The thing is, Lily has tried this before. In an earlier season, she left Marshall and went to San Francisco to be an artist. That lasted a few months before she came back and married him. Lily isn’t depicted as a particularly adventurous person—she stays in her safe circle of friends and in her safe college relationship—but I saw the writers developing her character more over several seasons, particularly when she got the art buyer position despite having a baby. I thought going to Italy was the natural next step for her growth. The fact that she capitulates so easily is a huge letdown from a plot perspective.

Still, to me, it doesn’t matter how well-written or character-driven this outcome is.  If the writers on HIMYM can tell a well-written story about a woman giving up her dreams in favor of her husband’s, why can’t they tell an equally well-conceived story where the husband sacrifices his own dream to make his wife's happen, or, even better, one where both get what they want? Why do I keep having to see this frustrating and depressing story of a mom laying her dream aside, masquerading as a happy ending?

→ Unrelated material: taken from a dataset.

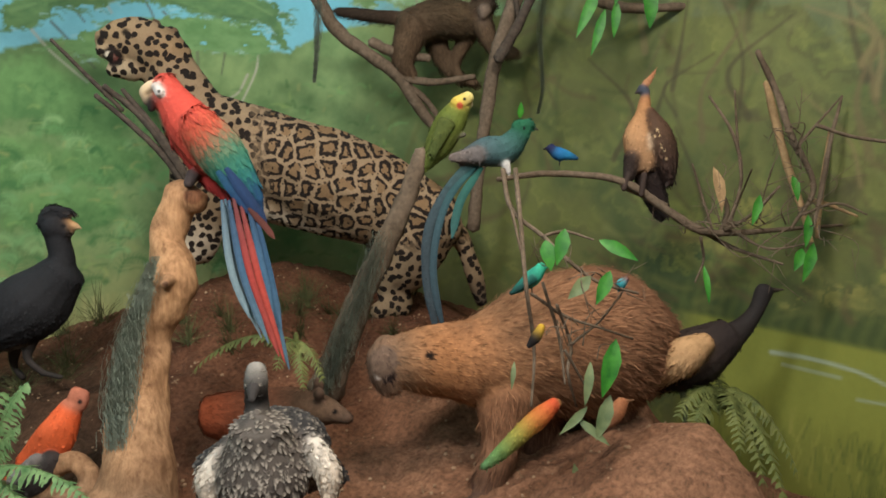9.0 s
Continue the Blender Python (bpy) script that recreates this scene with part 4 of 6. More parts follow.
m = Mount("black_curassow", (1.499, 2.571, 0.28))
m.tube([(32, 32, 34)], (0.081, -0.027, 0.549, 0.0289), (0.098, -0.05, 0.523, 0.0496), (0.119, -0.075, 0.512, 0.0372), hair=0.2)
m.tube([(32, 32, 34)], (0.075, -0.023, 0.534, 0.0248), (0.092, -0.037, 0.575, 0.0248), (0.127, -0.076, 0.573, 0.0207))
m.tube([(206, 150, 96), (196, 170, 130)], (0.131, -0.085, 0.536, 0.0165), (0.148, -0.105, 0.525, 0.0124), (0.158, -0.117, 0.516, 0.0062), hair=0.0)
m.tube([(32, 32, 34), (32, 32, 34), (32, 32, 34)], (0.1, -0.055, 0.492, 0.0413), (0.104, -0.068, 0.415, 0.0455), (0.082, -0.052, 0.348, 0.0826), hair=0.3)
m.tube([(32, 32, 34), (36, 36, 38), (32, 32, 34), (28, 28, 30)], (0.088, -0.06, 0.338, 0.0868), (0.027, -0.001, 0.258, 0.124), (-0.055, 0.082, 0.189, 0.1074), (-0.129, 0.157, 0.13, 0.062), hair=0.35)
m.tube([(32, 32, 34), (30, 30, 32), (32, 32, 34)], (-0.099, 0.127, 0.15, 0.062), (-0.174, 0.202, 0.085, 0.0413), (-0.276, 0.307, 0.013, 0.0248), squash=(0.74, 0.67, -0.08, 0.6))
m.tube([(190, 184, 176)], (-0.026, 0.014, 0.137, 0.0287), (-0.061, 0.08, 0.113, 0.0248))
m.tube([(60, 54, 50), (52, 46, 42)], (0.003, 0.011, 0.124, 0.0289), (-0.01, 0.017, 0.053, 0.0145), (0.021, -0.023, -0.0, 0.0124), hair=0.0)
m.tube([(52, 46, 42)], (0.021, -0.023, -0.0, 0.0124), (0.039, -0.118, 0.0, 0.0101), hair=0.0)
m.tube([(60, 54, 50), (52, 46, 42)], (-0.007, 0.11, 0.109, 0.0295), (-0.013, 0.135, 0.008, 0.0149), (0.004, 0.11, -0.04, 0.0127), hair=0.0)
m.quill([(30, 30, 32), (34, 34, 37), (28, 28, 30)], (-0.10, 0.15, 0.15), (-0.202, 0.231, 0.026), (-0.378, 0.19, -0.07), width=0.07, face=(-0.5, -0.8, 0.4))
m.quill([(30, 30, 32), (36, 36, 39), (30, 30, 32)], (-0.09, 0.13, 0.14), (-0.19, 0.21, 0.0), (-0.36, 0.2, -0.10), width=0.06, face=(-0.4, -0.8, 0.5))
m.spot((15, 12, 12), 0.098, -0.122, 0.546, 0.0081)
m.done('black stuffed curassow with curled crest standing on soil', 'stuffed bird', 0.006, material=PLUMAGE, strands=4500, length=0.04, width=0.005, lift=0.06, droop=0.15, shade=0.35, mess=0.08)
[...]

There are many real-life women who give up amazing opportunities because of their families, and who don’t regret those choices. I don’t mean to denigrate those real-life decisions in any way. But there are also women who go on to professional fulfillment, travel, go back to school, and have big, bold, wildly adventurous lives outside the home and kids. Why isn’t that story told more in film and TV—and shown not as an exception, but as a reasonable, normal way a woman’s life can turn out? 

In HIMYM, I feel that everyone let Lily down. That includes her friends--not one of them supported her move to Italy. Even Robin, who moved to Japan for a year, wanted Lily to stay. But even worse, Marshall let Lily down--by undermining her dream instead of doing everything he could to support it.

Just this once, I was hoping to see a story where a woman’s family broadens her horizons—instead of shrinking them. Maybe someday I will, but probably not in HIMYM.